ValueError using recursive feature elimination for SVM with rbf kernel in scikit-learn


I'm trying to use the recursive feature elimination (RFE) function in scikit-learn but keep getting the error ValueError: coef_ is only available when using a linear kernel. I am trying to perform feature selection for a support vector classifier (SVC) using a rbf kernel. This example from the website executes fine:

print(__doc__)

from sklearn.svm import SVC
from sklearn.cross_validation import StratifiedKFold
from sklearn.feature_selection import RFECV
from sklearn.datasets import make_classification
from sklearn.metrics import zero_one_loss

# Build a classification task using 3 informative features
X, y = make_classification(n_samples=1000, n_features=25, n_informative=3,
                       n_redundant=2, n_repeated=0, n_classes=8,
                       n_clusters_per_class=1, random_state=0)

# Create the RFE object and compute a cross-validated score.
svc = SVC(kernel="linear")
rfecv = RFECV(estimator=svc, step=1, cv=StratifiedKFold(y, 2),
          scoring='accuracy')
rfecv.fit(X, y)

print("Optimal number of features : %d" % rfecv.n_features_)

# Plot number of features VS. cross-validation scores
import pylab as pl
pl.figure()
pl.xlabel("Number of features selected")
pl.ylabel("Cross validation score (nb of misclassifications)")
pl.plot(range(1, len(rfecv.grid_scores_) + 1), rfecv.grid_scores_)
pl.show()

However, simply changing the kernel type from linear to rbf, as follows, produces the error:

print(__doc__)

from sklearn.svm import SVC
from sklearn.cross_validation import StratifiedKFold
from sklearn.feature_selection import RFECV
from sklearn.datasets import make_classification
from sklearn.metrics import zero_one_loss

# Build a classification task using 3 informative features
X, y = make_classification(n_samples=1000, n_features=25, n_informative=3,
                       n_redundant=2, n_repeated=0, n_classes=8,
                       n_clusters_per_class=1, random_state=0)

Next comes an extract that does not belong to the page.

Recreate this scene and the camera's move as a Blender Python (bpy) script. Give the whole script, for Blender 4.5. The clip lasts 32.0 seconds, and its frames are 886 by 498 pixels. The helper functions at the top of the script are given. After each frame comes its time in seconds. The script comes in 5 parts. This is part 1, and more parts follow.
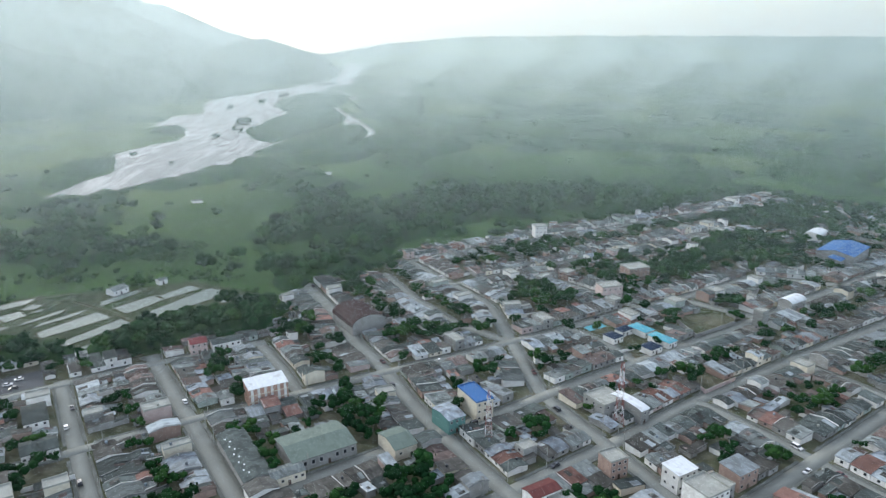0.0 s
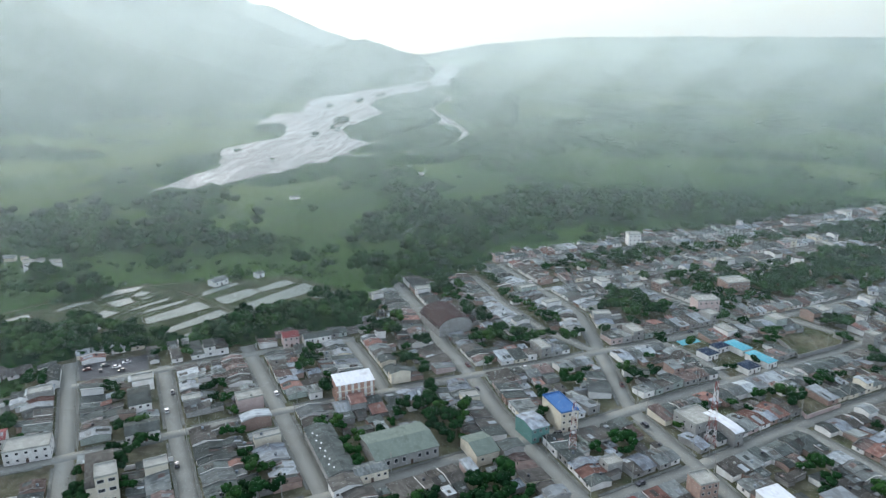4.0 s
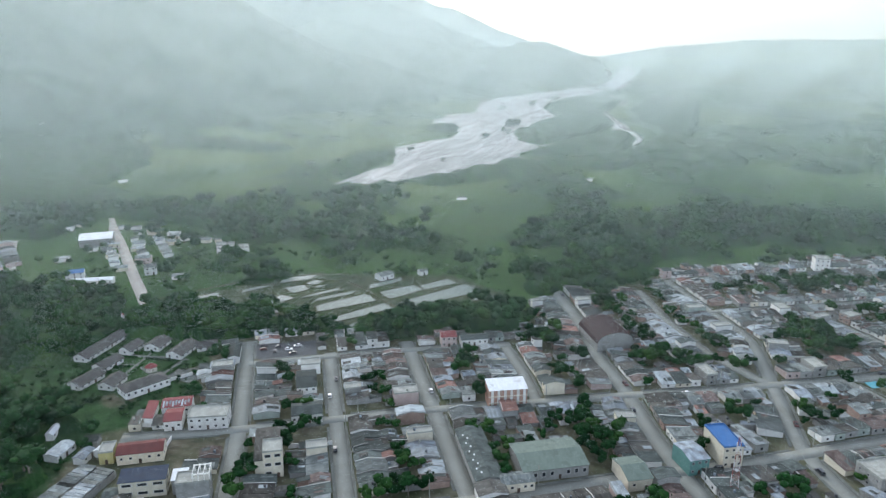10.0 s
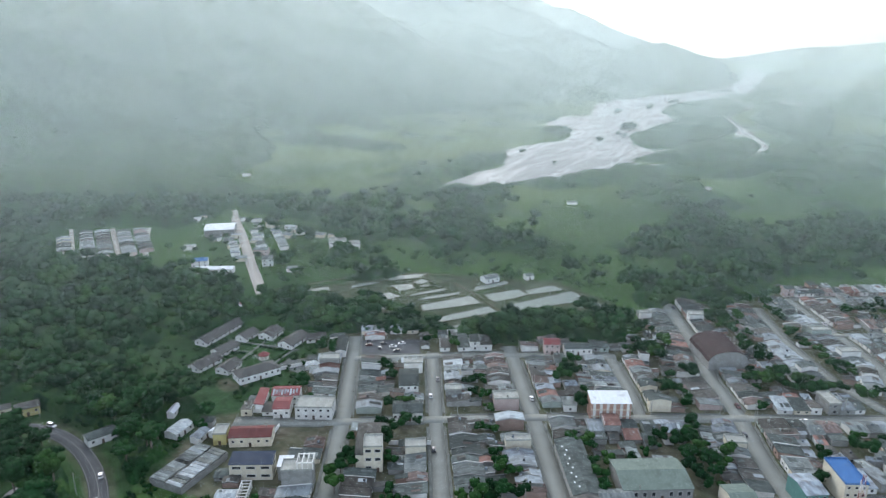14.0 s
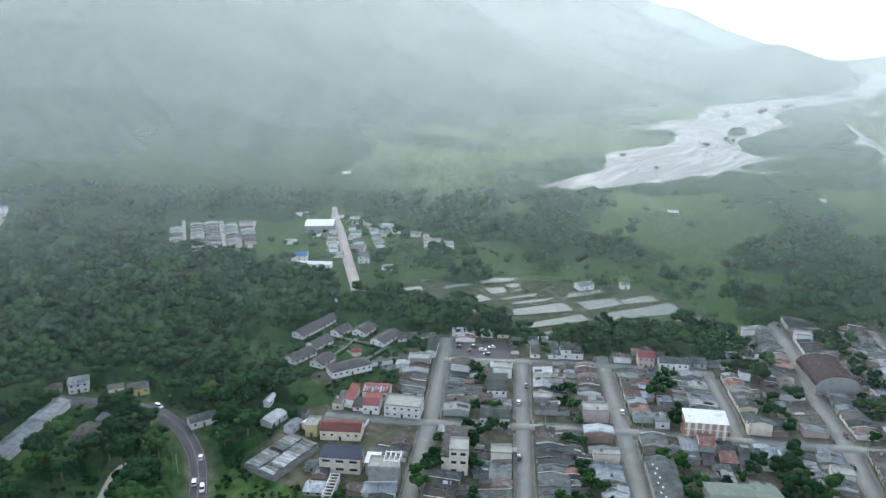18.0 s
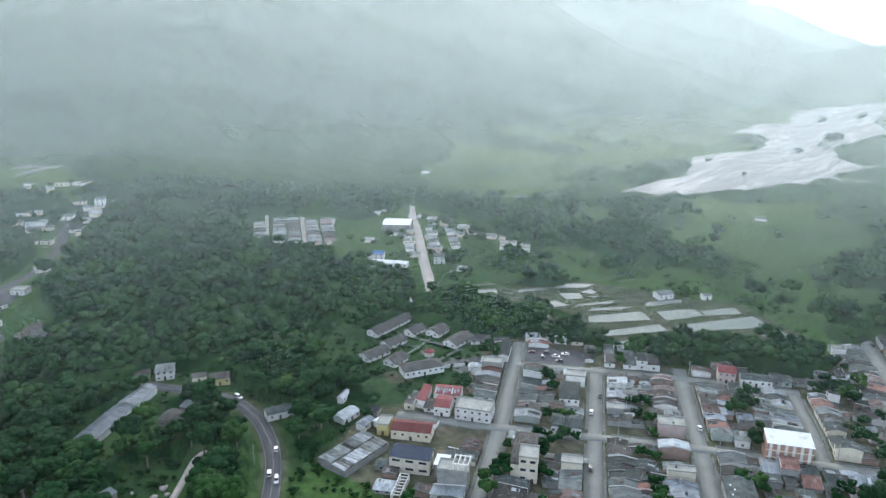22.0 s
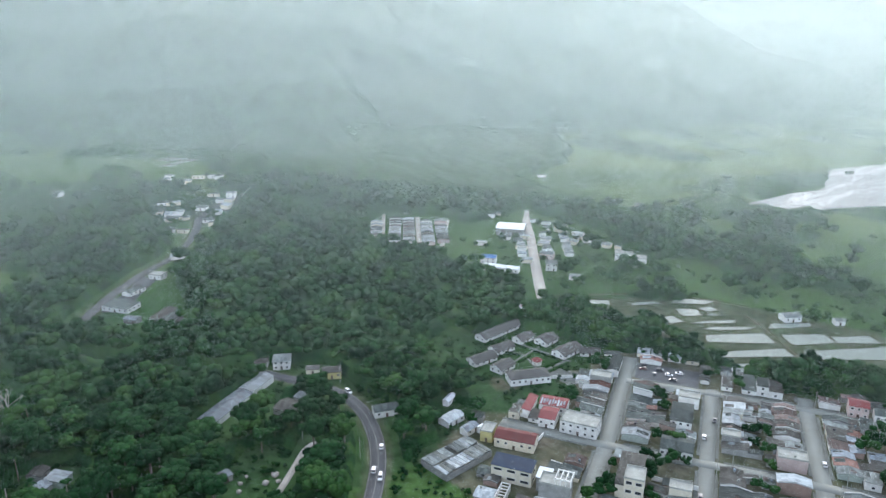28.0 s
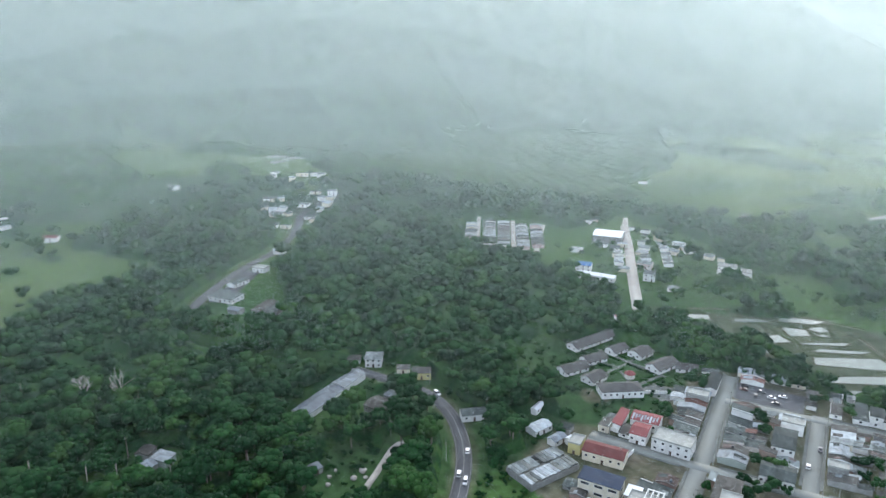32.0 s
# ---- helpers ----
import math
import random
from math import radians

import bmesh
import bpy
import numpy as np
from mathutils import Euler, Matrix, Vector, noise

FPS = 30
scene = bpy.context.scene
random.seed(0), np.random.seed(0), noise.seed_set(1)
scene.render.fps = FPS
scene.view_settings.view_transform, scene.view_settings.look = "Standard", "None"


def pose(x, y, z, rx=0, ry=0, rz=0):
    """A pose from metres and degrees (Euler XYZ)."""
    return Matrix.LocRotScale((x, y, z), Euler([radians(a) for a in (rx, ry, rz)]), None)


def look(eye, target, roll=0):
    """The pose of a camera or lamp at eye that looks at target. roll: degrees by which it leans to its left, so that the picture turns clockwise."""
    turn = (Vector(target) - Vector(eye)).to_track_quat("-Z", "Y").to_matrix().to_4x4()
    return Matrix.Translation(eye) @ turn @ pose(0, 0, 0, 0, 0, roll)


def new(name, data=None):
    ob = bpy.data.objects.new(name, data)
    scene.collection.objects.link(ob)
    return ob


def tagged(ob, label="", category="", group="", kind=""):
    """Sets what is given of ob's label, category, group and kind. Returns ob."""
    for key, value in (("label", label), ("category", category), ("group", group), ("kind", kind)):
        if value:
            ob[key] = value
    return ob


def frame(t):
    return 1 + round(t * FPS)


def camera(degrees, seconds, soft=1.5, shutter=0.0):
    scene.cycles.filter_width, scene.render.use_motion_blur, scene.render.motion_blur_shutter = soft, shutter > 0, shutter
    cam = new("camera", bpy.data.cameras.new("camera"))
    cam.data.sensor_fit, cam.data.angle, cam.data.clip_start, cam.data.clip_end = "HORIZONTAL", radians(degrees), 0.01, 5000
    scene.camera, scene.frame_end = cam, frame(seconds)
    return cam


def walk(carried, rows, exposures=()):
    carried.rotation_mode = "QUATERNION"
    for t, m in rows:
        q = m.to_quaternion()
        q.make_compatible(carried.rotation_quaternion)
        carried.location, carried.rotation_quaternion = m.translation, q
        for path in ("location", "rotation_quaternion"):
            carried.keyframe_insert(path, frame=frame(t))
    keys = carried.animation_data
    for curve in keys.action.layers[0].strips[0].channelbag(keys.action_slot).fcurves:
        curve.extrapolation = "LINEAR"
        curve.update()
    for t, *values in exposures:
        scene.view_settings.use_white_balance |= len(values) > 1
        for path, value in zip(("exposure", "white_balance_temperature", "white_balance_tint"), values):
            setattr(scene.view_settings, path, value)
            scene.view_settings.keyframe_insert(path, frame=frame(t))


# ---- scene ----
cam = camera(63.15, 32.0, 1.3)
PATH = [
    (0, pose(0.00, 0.00, 165.00, 72.907, 0.124, -0.000)),
    (1, pose(-0.10, 0.31, 165.45, 72.887, 0.184, 1.896)),
    (2, pose(-0.19, 0.61, 165.91, 72.905, 0.163, 3.818)),
    (3, pose(-0.29, 0.92, 166.36, 72.915, 0.107, 5.736)),
    (3.5, pose(-0.34, 1.07, 166.59, 72.930, 0.113, 6.583)),
    (5.5, pose(-0.54, 1.67, 167.50, 72.953, 0.066, 10.396)),
    (6, pose(-0.60, 1.81, 167.73, 72.967, 0.116, 11.727)),
    (7, pose(-0.70, 2.09, 168.18, 72.991, 0.103, 14.192)),
    (8, pose(-0.82, 2.36, 168.64, 72.998, 0.043, 16.400)),
    (9, pose(-0.93, 2.62, 169.11, 73.008, 0.017, 18.640)),
    (10, pose(-1.06, 2.86, 169.57, 73.026, 0.012, 20.842)),
    (11, pose(-1.18, 3.09, 170.04, 73.015, -0.002, 23.084)),
    (12, pose(-1.32, 3.31, 170.51, 73.037, 0.004, 25.323)),
    (13, pose(-1.46, 3.52, 170.99, 73.031, -0.013, 27.429)),
    (14, pose(-1.61, 3.72, 171.47, 73.034, -0.022, 29.694)),
    (14.5, pose(-1.68, 3.81, 171.71, 73.030, -0.037, 30.721)),
    (16.5, pose(-1.99, 4.16, 172.67, 73.007, -0.080, 34.685)),
    (17, pose(-2.07, 4.24, 172.92, 73.012, -0.073, 35.612)),
    (18, pose(-2.23, 4.39, 173.41, 73.012, -0.087, 37.479)),
    (19, pose(-2.39, 4.53, 173.90, 72.998, -0.084, 39.348)),
    (20, pose(-2.55, 4.66, 174.40, 72.987, -0.084, 41.072)),
    (21, pose(-2.72, 4.79, 174.89, 72.960, -0.093, 42.398)),
    (22, pose(-2.89, 4.91, 175.39, 72.942, -0.063, 43.736)),
    (23, pose(-3.06, 5.03, 175.89, 72.932, -0.054, 44.989)),
    (24, pose(-3.23, 5.15, 176.40, 72.913, -0.068, 46.391)),
    (25, pose(-3.40, 5.27, 176.90, 72.899, -0.092, 47.693)),
    (25.5, pose(-3.49, 5.33, 177.15, 72.909, -0.111, 48.505)),
    (27.5, pose(-3.84, 5.58, 178.16, 72.921, -0.123, 52.125)),
    (28, pose(-3.93, 5.64, 178.41, 72.935, -0.132, 53.057)),
    (29, pose(-4.10, 5.77, 178.91, 72.933, -0.110, 55.062)),
    (30, pose(-4.28, 5.89, 179.42, 72.946, -0.105, 57.064)),
    (31, pose(-4.45, 6.02, 179.92, 72.971, -0.075, 58.980)),
    (32, pose(-4.63, 6.15, 180.42, 72.969, -0.121, 60.873)),
]
EXPOSURES = [(0.0, 1.2, 6250, 10), (9.0, 1.22, 6220, 10), (19.0, 1.36, 6150, 11), (32.0, 1.62, 6150, 11)]
walk(cam, PATH, EXPOSURES)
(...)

# Create the RFE object and compute a cross-validated score.
svc = SVC(kernel="rbf")
rfecv = RFECV(estimator=svc, step=1, cv=StratifiedKFold(y, 2),
          scoring='accuracy')
rfecv.fit(X, y)

print("Optimal number of features : %d" % rfecv.n_features_)

# Plot number of features VS. cross-validation scores
import pylab as pl
pl.figure()
pl.xlabel("Number of features selected")
pl.ylabel("Cross validation score (nb of misclassifications)")
pl.plot(range(1, len(rfecv.grid_scores_) + 1), rfecv.grid_scores_)
pl.show()

This seems like it could be a bug, but if anyone could spot something I'm doing wrong that would be great. Also, I'm running python 2.7.6 with scikit-learn version 0.14.1.

Thanks for the help!


Answers:


This seems to the expected outcome. RFECV requires the estimator to have an coef_ which signifies the feature importances:

estimator : object

A supervised learning estimator with a fit method that updates a coef_ attribute that holds the fitted parameters. Important features must correspond to high absolute values in the coef_ array.

By changing the kernel to RBF, the SVC is no longer linear and the coef_ attribute becomes unavailable, according to the documentation:

coef_

array, shape = [n_class-1, n_features]

Weights asigned to the features (coefficients in the primal problem). This is only available in the case of linear kernel.

The error is raised by SVC (source) when RFECV is trying to access coef_ when the kernel is not linear.